Unfortunately for Pens fans, they have had to bear the brunt of this since 2000. They are just a good "target" for this, as they always seem to have someone one the team that we don't really like all that much. There was Jagr (obvious), Kasparaitis (obvious). More recently, it was Sidney. Hard to hate Sid, but it frustrates all Caps fans that he has garnered most of the attention while OV sits back and wins all the trophies. Which is quite alright by me. Expect to see Briere making a visit to a urinal near your seat soon. 'Cuz he's Briere. Sometimes you don't even have to think "what guy will it be this time?" The choice is obvious.
Why the Flyers this week?
I think we all know the answer to this. Well, at least one of them. Philly beat us in Game Seven last year, terminating a dream season for Caps fans. One that saw our team win trophy after trophy for player and coaching achievements. The second is we were embarrassed in Philly two weeks ago, and they'll be here, in our house. So why not welcome all the Pennsyltucky transplants with open arms! Lastly, I am living [out of the area] now, and make it back for only a few games a year, so I have to take advantage of my time in D.C.

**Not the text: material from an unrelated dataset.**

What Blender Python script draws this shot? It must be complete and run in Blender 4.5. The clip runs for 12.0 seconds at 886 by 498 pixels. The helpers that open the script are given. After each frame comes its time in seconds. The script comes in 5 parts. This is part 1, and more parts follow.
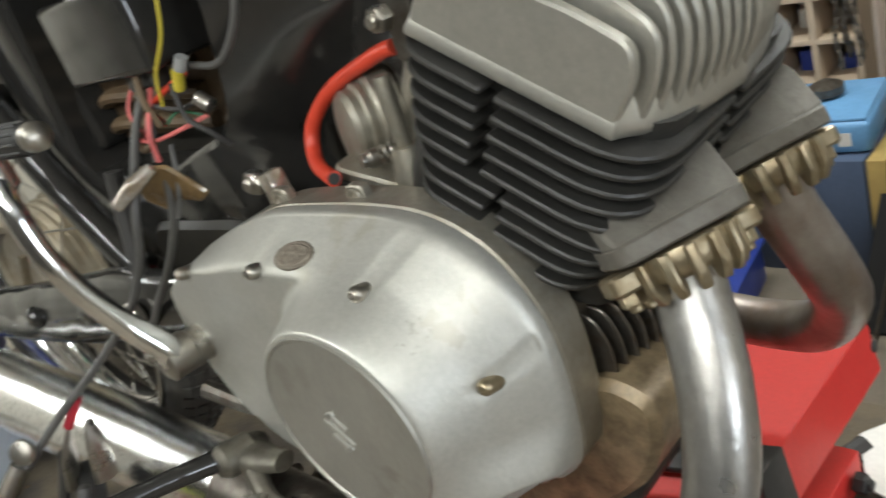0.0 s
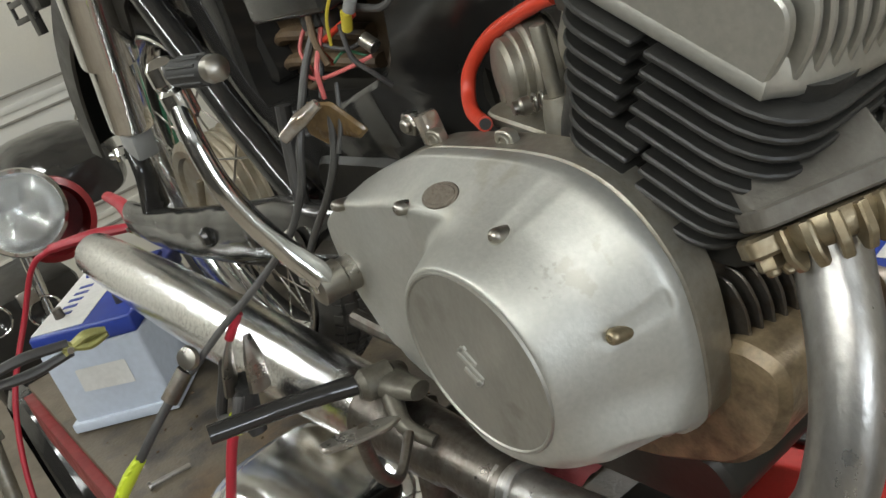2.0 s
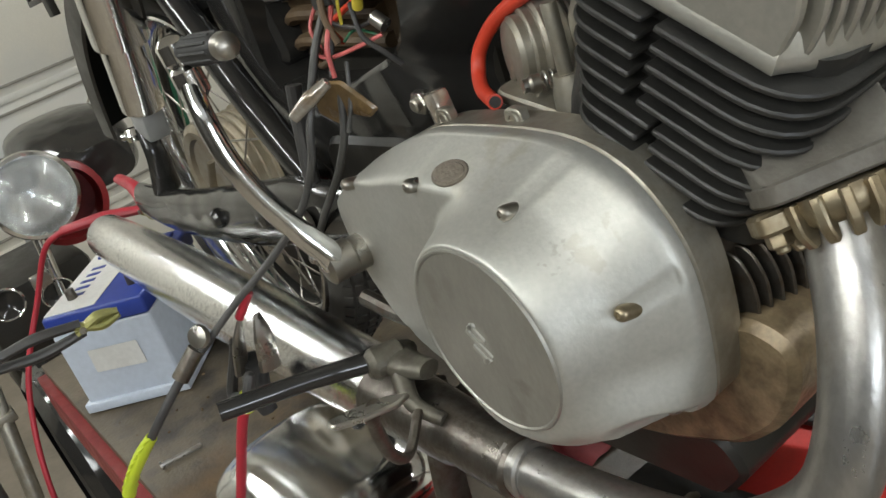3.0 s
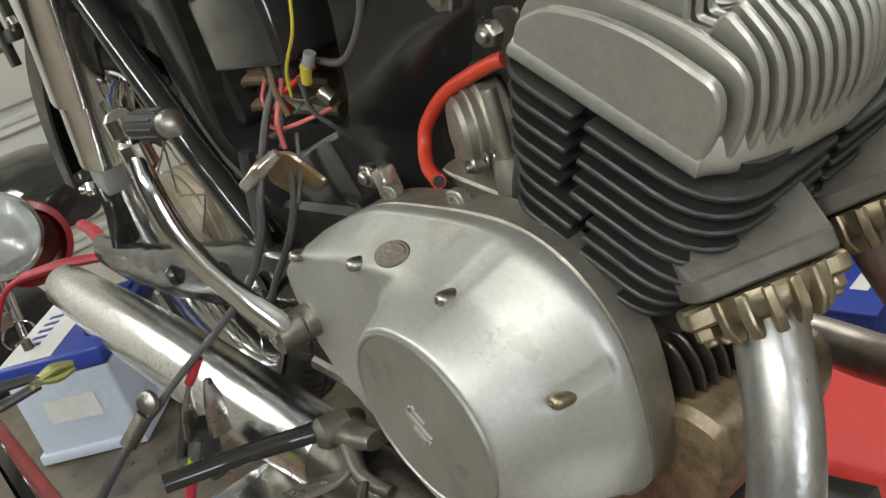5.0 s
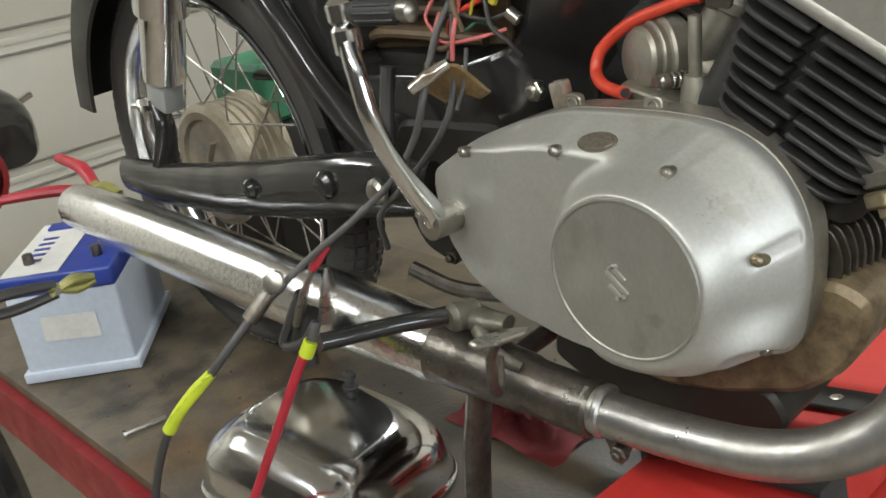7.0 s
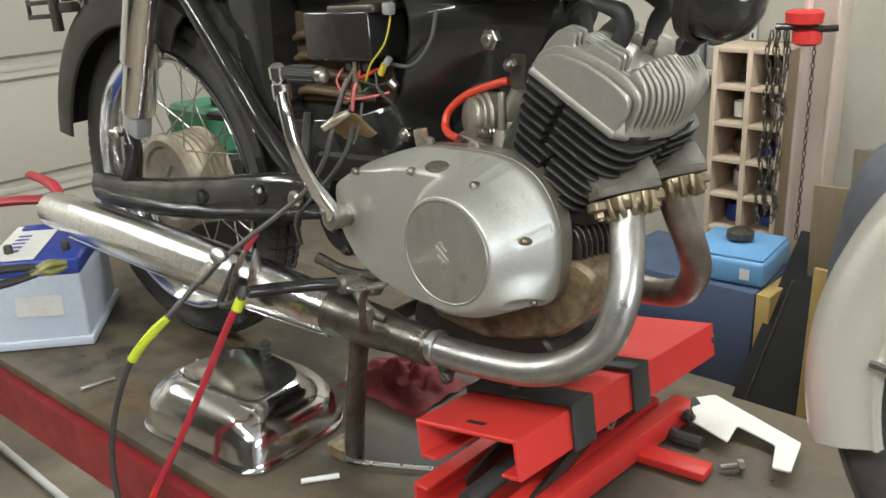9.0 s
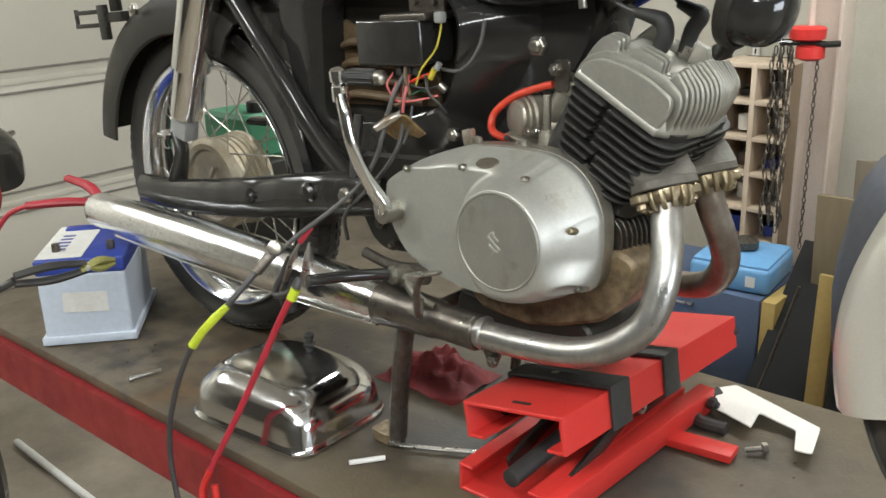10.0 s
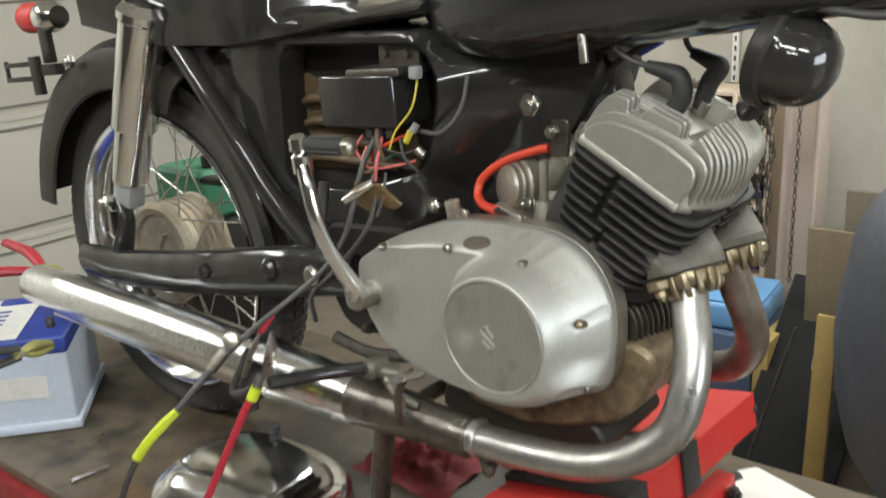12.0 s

How do you know what the feedback is? Do you stand around and wait for someone to approach the urinal?
As noted above, the feedback can be instantaneous if someone is taking care of business when I drop them in, but the feedback can be heard in many places around the arena. I myself naturally have to partake in the showering of praise between periods, so as I wait in line I get to hear exiting fans talk, chuckle, or scowl as they pass me. It's even more fun to see a fan from the other team standing at a urinal and giving them some encouragement, like "It's not nice to p--- on your team," or "Stop p------ on yourself," or "Shower your team with joy."
I really know that I have made a statement when I hear banter outside of the bathroom. I have heard people talking in the concourses, and at their seats, and that is a good sign that I have inspired a legion sympathetic to my cause. I am working on a prototype for the stalls. Oh wait, that's it: Staals! There's four of them in the league, right!